Environment
6:00 pm
Thu May 22, 2014

U.S. Senate Passes Emergency Drought Relief Act

Water levels in the Friant-Kern Canal in early May 2014.
Credit Ezra David Romero / Valley Public Radio

The U.S. senate unanimously passed the Emergency Drought Relief Act Thursday evening. The bill provides federal and state water agencies with additional flexibility to deliver water to the most needy communities affected by California’s historic drought.  

Senator Feinstein released this statement saying:

“The drought in California is devastating and shows no signs of letting up.
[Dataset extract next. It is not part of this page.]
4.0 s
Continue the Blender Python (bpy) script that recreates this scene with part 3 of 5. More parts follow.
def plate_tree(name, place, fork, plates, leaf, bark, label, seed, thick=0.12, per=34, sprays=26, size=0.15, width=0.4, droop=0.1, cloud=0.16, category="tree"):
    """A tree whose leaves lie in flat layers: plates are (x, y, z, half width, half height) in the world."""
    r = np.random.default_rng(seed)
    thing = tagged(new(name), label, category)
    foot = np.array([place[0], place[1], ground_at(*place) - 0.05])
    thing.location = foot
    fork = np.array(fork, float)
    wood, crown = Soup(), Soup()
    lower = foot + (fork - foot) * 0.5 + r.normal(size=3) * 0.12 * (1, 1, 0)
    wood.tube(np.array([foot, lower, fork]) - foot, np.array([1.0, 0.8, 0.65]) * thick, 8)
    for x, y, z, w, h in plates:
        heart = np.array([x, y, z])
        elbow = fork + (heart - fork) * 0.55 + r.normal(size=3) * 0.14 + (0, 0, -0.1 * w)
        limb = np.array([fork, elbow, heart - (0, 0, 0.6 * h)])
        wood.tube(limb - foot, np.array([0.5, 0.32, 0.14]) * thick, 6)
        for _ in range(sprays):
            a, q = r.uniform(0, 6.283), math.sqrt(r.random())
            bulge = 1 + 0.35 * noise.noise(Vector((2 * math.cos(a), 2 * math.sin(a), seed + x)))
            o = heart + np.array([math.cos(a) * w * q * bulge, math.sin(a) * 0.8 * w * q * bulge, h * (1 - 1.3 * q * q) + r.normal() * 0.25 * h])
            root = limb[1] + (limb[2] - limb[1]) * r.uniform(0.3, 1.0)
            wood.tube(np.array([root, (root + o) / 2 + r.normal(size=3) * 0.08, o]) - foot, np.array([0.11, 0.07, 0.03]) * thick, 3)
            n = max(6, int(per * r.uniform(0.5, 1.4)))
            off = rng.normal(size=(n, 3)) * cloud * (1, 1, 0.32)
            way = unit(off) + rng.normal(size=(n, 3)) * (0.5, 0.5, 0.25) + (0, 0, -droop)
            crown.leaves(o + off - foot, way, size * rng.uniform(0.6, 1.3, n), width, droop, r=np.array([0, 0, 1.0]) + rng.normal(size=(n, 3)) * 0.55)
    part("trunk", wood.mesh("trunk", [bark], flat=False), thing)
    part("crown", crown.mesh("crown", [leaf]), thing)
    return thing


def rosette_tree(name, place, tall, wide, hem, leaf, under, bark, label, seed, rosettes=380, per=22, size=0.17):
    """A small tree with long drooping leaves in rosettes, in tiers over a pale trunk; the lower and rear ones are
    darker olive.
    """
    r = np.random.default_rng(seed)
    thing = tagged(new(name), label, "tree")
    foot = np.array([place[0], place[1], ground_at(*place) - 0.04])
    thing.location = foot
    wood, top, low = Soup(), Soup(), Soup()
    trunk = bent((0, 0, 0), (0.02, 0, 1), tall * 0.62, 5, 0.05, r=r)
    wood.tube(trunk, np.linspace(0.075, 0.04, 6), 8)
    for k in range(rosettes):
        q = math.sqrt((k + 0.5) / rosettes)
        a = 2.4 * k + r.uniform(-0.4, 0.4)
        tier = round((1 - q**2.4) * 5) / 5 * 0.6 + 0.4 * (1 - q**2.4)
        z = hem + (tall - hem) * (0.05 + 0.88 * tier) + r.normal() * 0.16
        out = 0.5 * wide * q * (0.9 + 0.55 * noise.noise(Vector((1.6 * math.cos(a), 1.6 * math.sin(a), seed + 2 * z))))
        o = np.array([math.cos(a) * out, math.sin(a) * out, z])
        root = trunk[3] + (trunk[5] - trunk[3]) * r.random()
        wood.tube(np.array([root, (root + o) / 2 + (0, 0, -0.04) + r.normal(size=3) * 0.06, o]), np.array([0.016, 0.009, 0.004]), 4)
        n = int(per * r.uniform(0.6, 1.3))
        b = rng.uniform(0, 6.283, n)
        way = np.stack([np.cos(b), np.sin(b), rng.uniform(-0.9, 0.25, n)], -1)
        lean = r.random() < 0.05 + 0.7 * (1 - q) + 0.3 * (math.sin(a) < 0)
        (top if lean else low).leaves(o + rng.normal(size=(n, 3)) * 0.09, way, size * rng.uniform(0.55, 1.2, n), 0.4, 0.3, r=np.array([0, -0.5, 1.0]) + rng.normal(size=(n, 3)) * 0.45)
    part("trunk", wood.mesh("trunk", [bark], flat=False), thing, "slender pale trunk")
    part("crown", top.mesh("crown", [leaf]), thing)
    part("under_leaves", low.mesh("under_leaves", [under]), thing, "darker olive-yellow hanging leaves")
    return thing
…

Snowpack is at 6 percent of its normal level and the state’s largest reservoirs are at or below half capacity. Congress must take immediate action to help alleviate the suffering of farmers, workers, businesses and communities throughout the state.”
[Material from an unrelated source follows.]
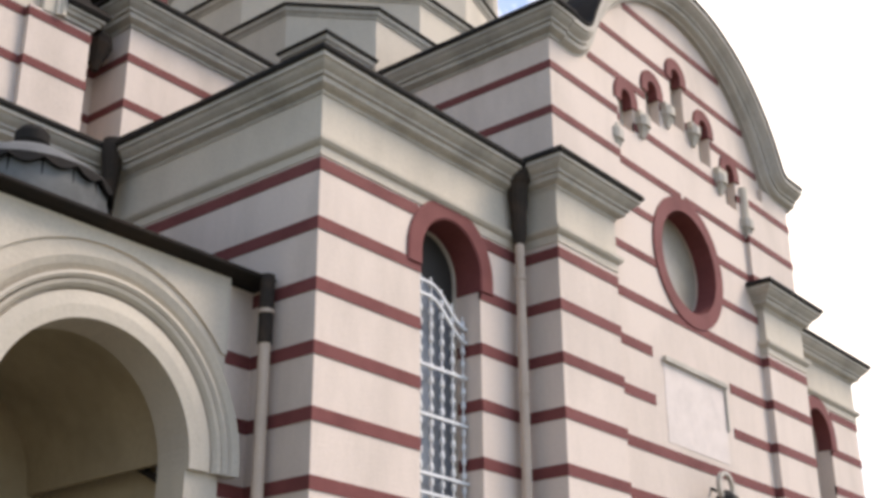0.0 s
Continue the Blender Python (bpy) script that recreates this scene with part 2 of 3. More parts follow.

The bill includes five key provisions for California that will maximize water supplies while still operating within environmental laws and regulations. Including federal agencies must open Delta Cross Channel Gates for as long as possible while Salmon aren’t migrating, the Bureau of Reclamation is required to monitor turbid water for fish attracted to cloudy  water close to pumps and the movement of voluntary water transfers will remain at a one-to-one ratio through May.

Feinstein says the the next step is  to work with the House to determine what measures can be agree on to improve water supplies.